## AIM OF THE TASK
Below is a listing to write out in full, exactly as given, without its pictures.

## DATA LINES
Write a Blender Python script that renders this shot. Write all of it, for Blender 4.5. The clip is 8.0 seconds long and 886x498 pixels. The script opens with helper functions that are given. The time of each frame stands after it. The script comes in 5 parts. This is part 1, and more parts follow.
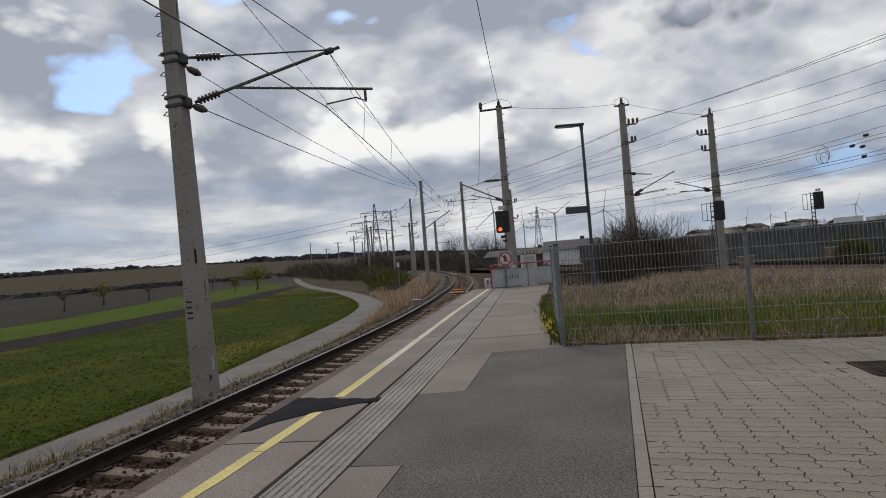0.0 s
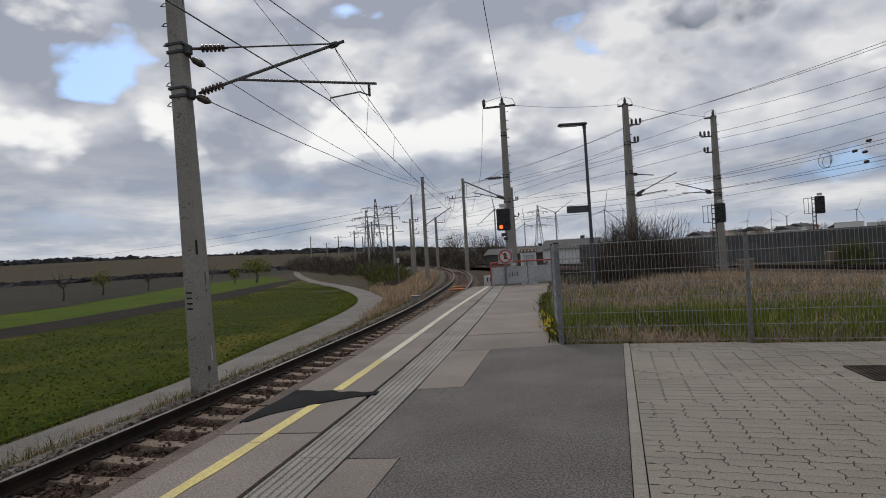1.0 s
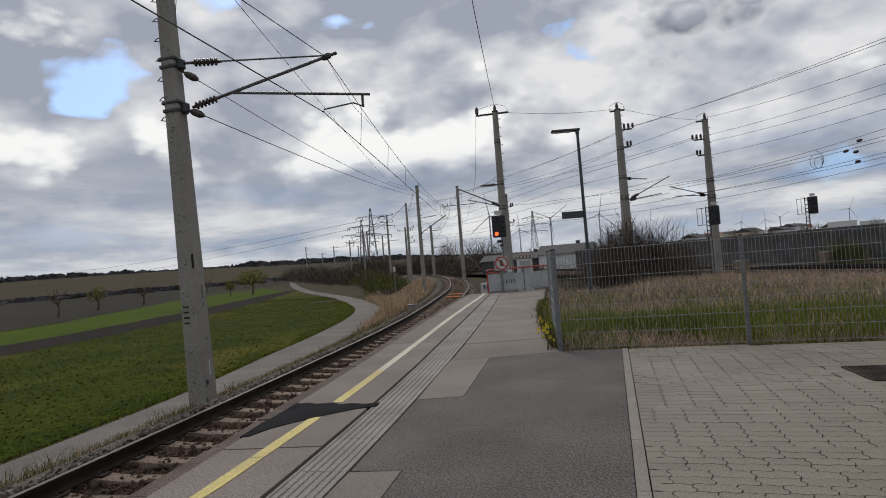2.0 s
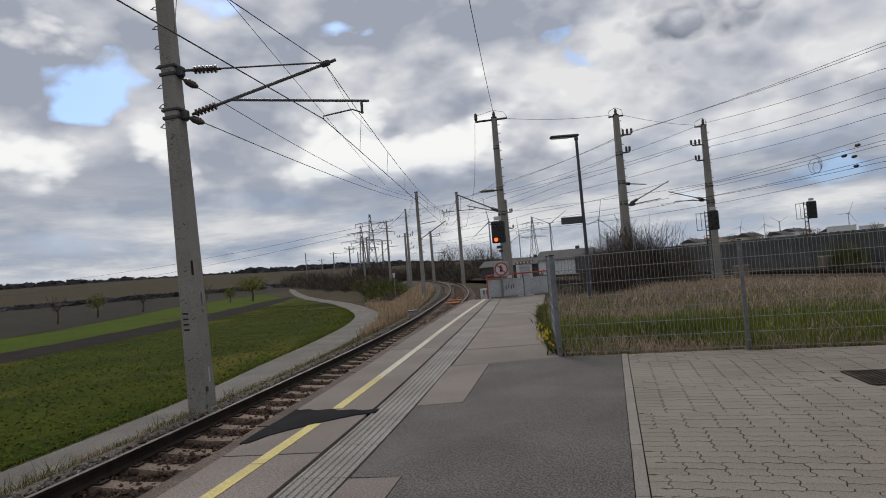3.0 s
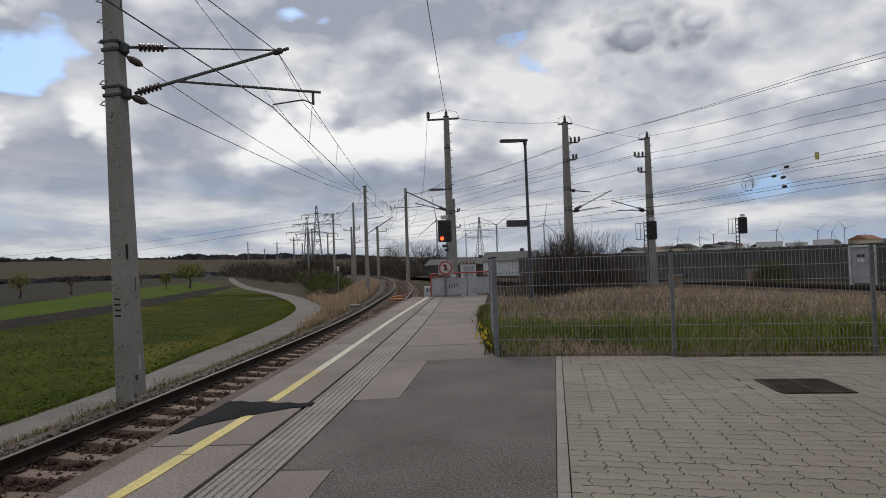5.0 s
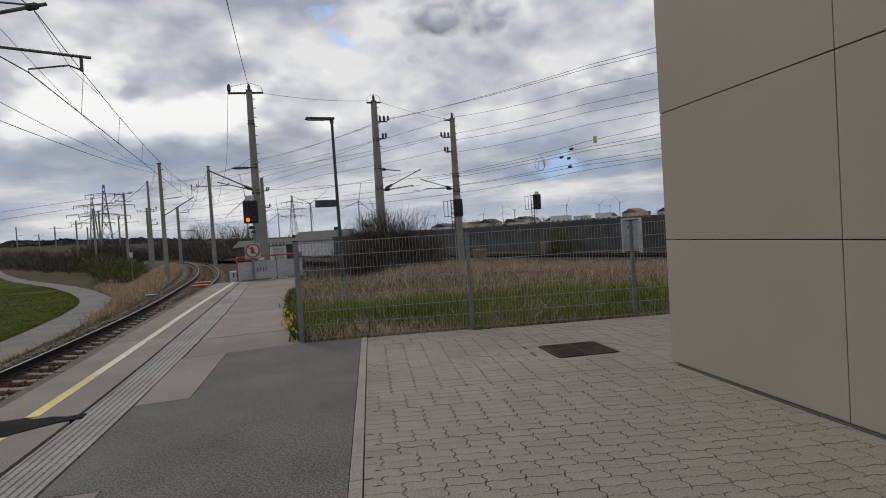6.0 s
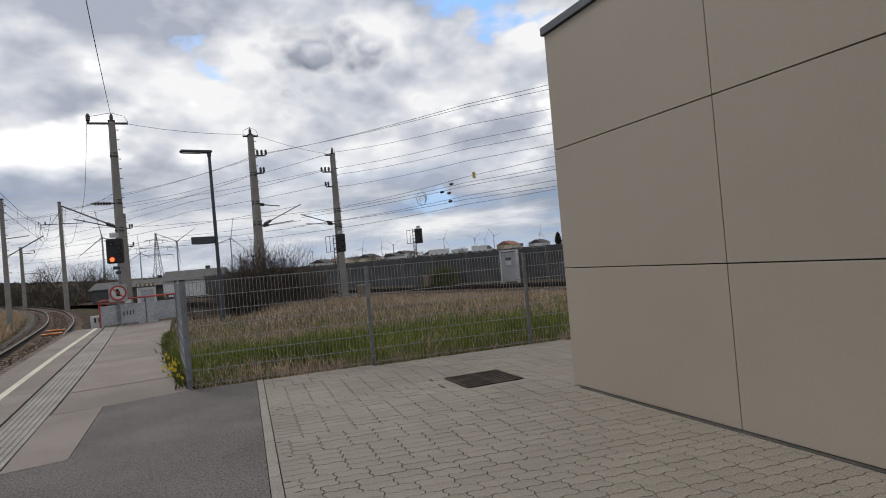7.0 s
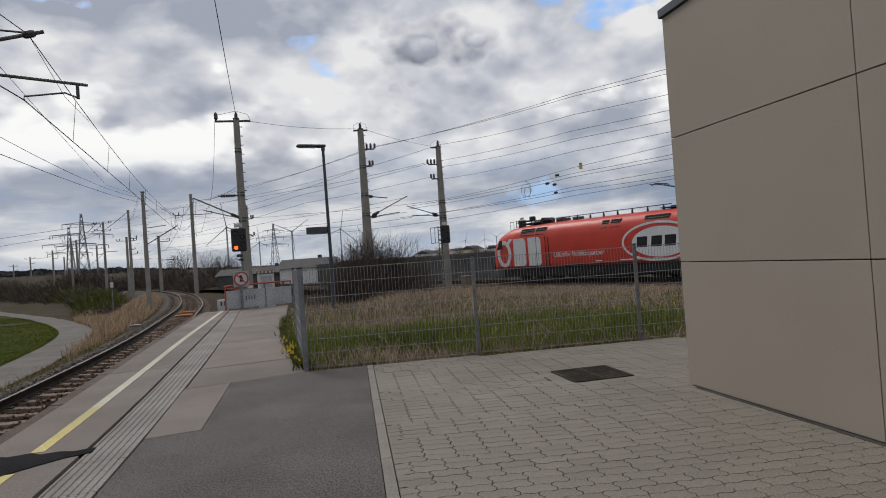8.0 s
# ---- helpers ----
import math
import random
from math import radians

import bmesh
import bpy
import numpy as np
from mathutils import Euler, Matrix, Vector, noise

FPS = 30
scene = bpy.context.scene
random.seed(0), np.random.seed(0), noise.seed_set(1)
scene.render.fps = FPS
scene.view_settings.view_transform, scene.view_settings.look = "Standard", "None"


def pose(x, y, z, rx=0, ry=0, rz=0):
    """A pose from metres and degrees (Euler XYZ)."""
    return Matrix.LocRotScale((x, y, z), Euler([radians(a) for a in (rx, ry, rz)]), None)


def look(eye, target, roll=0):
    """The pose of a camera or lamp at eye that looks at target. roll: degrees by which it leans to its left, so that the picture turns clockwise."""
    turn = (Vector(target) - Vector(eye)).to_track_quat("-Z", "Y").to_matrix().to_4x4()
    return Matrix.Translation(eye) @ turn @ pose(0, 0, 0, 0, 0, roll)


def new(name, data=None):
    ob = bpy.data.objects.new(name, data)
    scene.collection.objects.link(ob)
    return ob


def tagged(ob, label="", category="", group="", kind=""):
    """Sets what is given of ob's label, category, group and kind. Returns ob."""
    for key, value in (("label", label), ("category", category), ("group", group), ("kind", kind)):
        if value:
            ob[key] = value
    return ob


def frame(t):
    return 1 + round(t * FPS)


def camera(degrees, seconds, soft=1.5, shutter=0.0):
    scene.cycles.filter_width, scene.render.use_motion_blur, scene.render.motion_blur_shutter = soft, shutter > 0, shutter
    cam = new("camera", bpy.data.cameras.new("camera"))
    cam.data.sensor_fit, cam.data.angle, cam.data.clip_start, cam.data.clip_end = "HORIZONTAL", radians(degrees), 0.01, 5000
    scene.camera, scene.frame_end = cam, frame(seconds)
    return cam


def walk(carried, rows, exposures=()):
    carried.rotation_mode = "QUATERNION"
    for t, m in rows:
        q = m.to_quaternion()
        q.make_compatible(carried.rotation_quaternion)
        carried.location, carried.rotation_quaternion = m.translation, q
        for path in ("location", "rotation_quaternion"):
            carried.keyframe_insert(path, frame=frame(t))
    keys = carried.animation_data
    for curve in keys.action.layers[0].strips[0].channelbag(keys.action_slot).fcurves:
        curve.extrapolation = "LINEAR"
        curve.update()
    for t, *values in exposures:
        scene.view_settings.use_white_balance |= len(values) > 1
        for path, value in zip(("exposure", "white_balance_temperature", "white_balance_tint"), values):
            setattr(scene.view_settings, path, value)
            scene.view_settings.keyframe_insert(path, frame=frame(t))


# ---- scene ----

## RESULT OF THE TASK
Write a Blender Python script that renders this shot. Write all of it, for Blender 4.5. The clip is 8.0 seconds long and 886x498 pixels. The script opens with helper functions that are given. The time of each frame stands after it. The script comes in 5 parts. This is part 1, and more parts follow.
0.0 s
1.0 s
2.0 s
3.0 s
5.0 s
6.0 s
7.0 s
8.0 s
# ---- helpers ----
import math
import random
from math import radians

import bmesh
import bpy
import numpy as np
from mathutils import Euler, Matrix, Vector, noise

FPS = 30
scene = bpy.context.scene
random.seed(0), np.random.seed(0), noise.seed_set(1)
scene.render.fps = FPS
scene.view_settings.view_transform, scene.view_settings.look = "Standard", "None"


def pose(x, y, z, rx=0, ry=0, rz=0):
    """A pose from metres and degrees (Euler XYZ)."""
    return Matrix.LocRotScale((x, y, z), Euler([radians(a) for a in (rx, ry, rz)]), None)


def look(eye, target, roll=0):
    """The pose of a camera or lamp at eye that looks at target. roll: degrees by which it leans to its left, so that the picture turns clockwise."""
    turn = (Vector(target) - Vector(eye)).to_track_quat("-Z", "Y").to_matrix().to_4x4()
    return Matrix.Translation(eye) @ turn @ pose(0, 0, 0, 0, 0, roll)


def new(name, data=None):
    ob = bpy.data.objects.new(name, data)
    scene.collection.objects.link(ob)
    return ob


def tagged(ob, label="", category="", group="", kind=""):
    """Sets what is given of ob's label, category, group and kind. Returns ob."""
    for key, value in (("label", label), ("category", category), ("group", group), ("kind", kind)):
        if value:
            ob[key] = value
    return ob


def frame(t):
    return 1 + round(t * FPS)


def camera(degrees, seconds, soft=1.5, shutter=0.0):
    scene.cycles.filter_width, scene.render.use_motion_blur, scene.render.motion_blur_shutter = soft, shutter > 0, shutter
    cam = new("camera", bpy.data.cameras.new("camera"))
    cam.data.sensor_fit, cam.data.angle, cam.data.clip_start, cam.data.clip_end = "HORIZONTAL", radians(degrees), 0.01, 5000
    scene.camera, scene.frame_end = cam, frame(seconds)
    return cam


def walk(carried, rows, exposures=()):
    carried.rotation_mode = "QUATERNION"
    for t, m in rows:
        q = m.to_quaternion()
        q.make_compatible(carried.rotation_quaternion)
        carried.location, carried.rotation_quaternion = m.translation, q
        for path in ("location", "rotation_quaternion"):
            carried.keyframe_insert(path, frame=frame(t))
    keys = carried.animation_data
    for curve in keys.action.layers[0].strips[0].channelbag(keys.action_slot).fcurves:
        curve.extrapolation = "LINEAR"
        curve.update()
    for t, *values in exposures:
        scene.view_settings.use_white_balance |= len(values) > 1
        for path, value in zip(("exposure", "white_balance_temperature", "white_balance_tint"), values):
            setattr(scene.view_settings, path, value)
            scene.view_settings.keyframe_insert(path, frame=frame(t))


# ---- scene ----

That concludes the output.